-- Begin SUPPLIED MATERIAL --

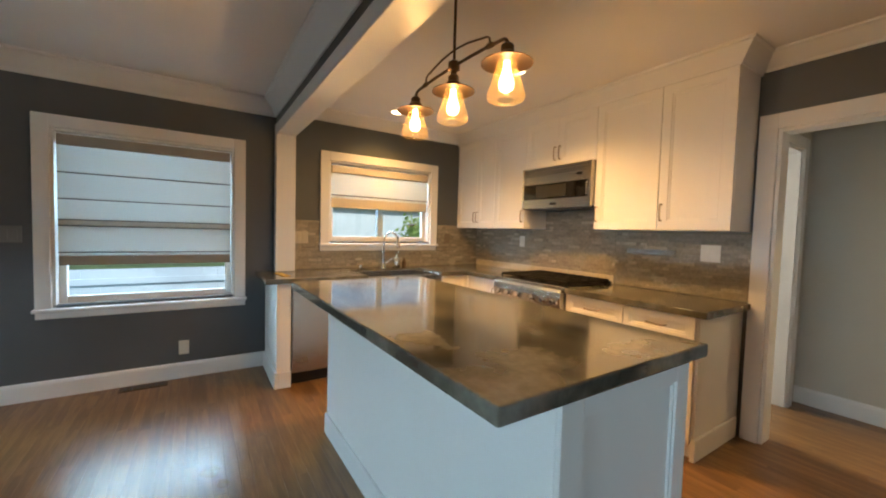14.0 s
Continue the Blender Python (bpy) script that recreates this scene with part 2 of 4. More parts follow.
def cyl(bm, a, b, r, r2=None, seg=20):
    """A rod from a to b."""
    a, b = Vector(a), Vector(b)
    q = (b - a).to_track_quat("Z", "Y").to_matrix().to_4x4()
    bmesh.ops.create_cone(bm, cap_ends=True, segments=seg, radius1=r, radius2=r if r2 is None else r2, depth=(b - a).length, matrix=Matrix.Translation((a + b) / 2) @ q)
    return bm


def lathe(bm, profile, place, seg=28, m=None):
    """A turned body: (radius, height) pairs about a vertical axis."""
    rings = []
    for r, z in profile:
        ring = []
        for k in range(seg):
            a = 2 * math.pi * k / seg
            v = Vector((r * math.cos(a), r * math.sin(a), z))
            ring.append(bm.verts.new((m @ v if m else v) + Vector(place)))
        rings.append(ring)
    for p, q in zip(rings, rings[1:]):
        for k in range(seg):
            bm.faces.new((p[k], p[(k + 1) % seg], q[(k + 1) % seg], q[k]))
    return bm


def tube(bm, pts, r, seg=10):
    """A bent rod along the given points."""
    pts = [Vector(p) for p in pts]
    rings, up = [], Vector((0.03, 0.02, 1)).normalized()
    for i, p in enumerate(pts):
        d = (pts[min(i + 1, len(pts) - 1)] - pts[max(i - 1, 0)]).normalized()
        u = d.cross(up)
        if u.length < 0.05:
            u = d.cross(Vector((1, 0, 0)))
        u.normalize()
        w = u.cross(d)
        rings.append([bm.verts.new(p + r * (math.cos(2 * math.pi * k / seg) * u + math.sin(2 * math.pi * k / seg) * w)) for k in range(seg)])
    for p, q in zip(rings, rings[1:]):
        for k in range(seg):
            bm.faces.new((p[k], p[(k + 1) % seg], q[(k + 1) % seg], q[k]))
    bm.faces.new(rings[0])
    bm.faces.new(rings[-1])
    bmesh.ops.recalc_face_normals(bm, faces=bm.faces)
    return bm


def smooth_path(pts, n=8):
    """Catmull-Rom points through pts."""
    pts = [Vector(p) for p in pts]
    out = []
    for i in range(len(pts) - 1):
        a, b, c, d = pts[max(i - 1, 0)], pts[i], pts[i + 1], pts[min(i + 2, len(pts) - 1)]
        for k in range(n):
            t = k / n
            out.append(0.5 * (2 * b + (c - a) * t + (2 * a - 5 * b + 4 * c - d) * t * t + (3 * b - a - 3 * c + d) * t ** 3))
    return out + [pts[-1]]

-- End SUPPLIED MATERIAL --

THE PROBLEM -
Return the whole listing, word for word, and leave out every picture.

EXPECTED ANSWER -
14.0 s
Continue the Blender Python (bpy) script that recreates this scene with part 2 of 4. More parts follow.
def cyl(bm, a, b, r, r2=None, seg=20):
    """A rod from a to b."""
    a, b = Vector(a), Vector(b)
    q = (b - a).to_track_quat("Z", "Y").to_matrix().to_4x4()
    bmesh.ops.create_cone(bm, cap_ends=True, segments=seg, radius1=r, radius2=r if r2 is None else r2, depth=(b - a).length, matrix=Matrix.Translation((a + b) / 2) @ q)
    return bm


def lathe(bm, profile, place, seg=28, m=None):
    """A turned body: (radius, height) pairs about a vertical axis."""
    rings = []
    for r, z in profile:
        ring = []
        for k in range(seg):
            a = 2 * math.pi * k / seg
            v = Vector((r * math.cos(a), r * math.sin(a), z))
            ring.append(bm.verts.new((m @ v if m else v) + Vector(place)))
        rings.append(ring)
    for p, q in zip(rings, rings[1:]):
        for k in range(seg):
            bm.faces.new((p[k], p[(k + 1) % seg], q[(k + 1) % seg], q[k]))
    return bm


def tube(bm, pts, r, seg=10):
    """A bent rod along the given points."""
    pts = [Vector(p) for p in pts]
    rings, up = [], Vector((0.03, 0.02, 1)).normalized()
    for i, p in enumerate(pts):
        d = (pts[min(i + 1, len(pts) - 1)] - pts[max(i - 1, 0)]).normalized()
        u = d.cross(up)
        if u.length < 0.05:
            u = d.cross(Vector((1, 0, 0)))
        u.normalize()
        w = u.cross(d)
        rings.append([bm.verts.new(p + r * (math.cos(2 * math.pi * k / seg) * u + math.sin(2 * math.pi * k / seg) * w)) for k in range(seg)])
    for p, q in zip(rings, rings[1:]):
        for k in range(seg):
            bm.faces.new((p[k], p[(k + 1) % seg], q[(k + 1) % seg], q[k]))
    bm.faces.new(rings[0])
    bm.faces.new(rings[-1])
    bmesh.ops.recalc_face_normals(bm, faces=bm.faces)
    return bm


def smooth_path(pts, n=8):
    """Catmull-Rom points through pts."""
    pts = [Vector(p) for p in pts]
    out = []
    for i in range(len(pts) - 1):
        a, b, c, d = pts[max(i - 1, 0)], pts[i], pts[i + 1], pts[min(i + 2, len(pts) - 1)]
        for k in range(n):
            t = k / n
            out.append(0.5 * (2 * b + (c - a) * t + (2 * a - 5 * b + 4 * c - d) * t * t + (3 * b - a - 3 * c + d) * t ** 3))
    return out + [pts[-1]]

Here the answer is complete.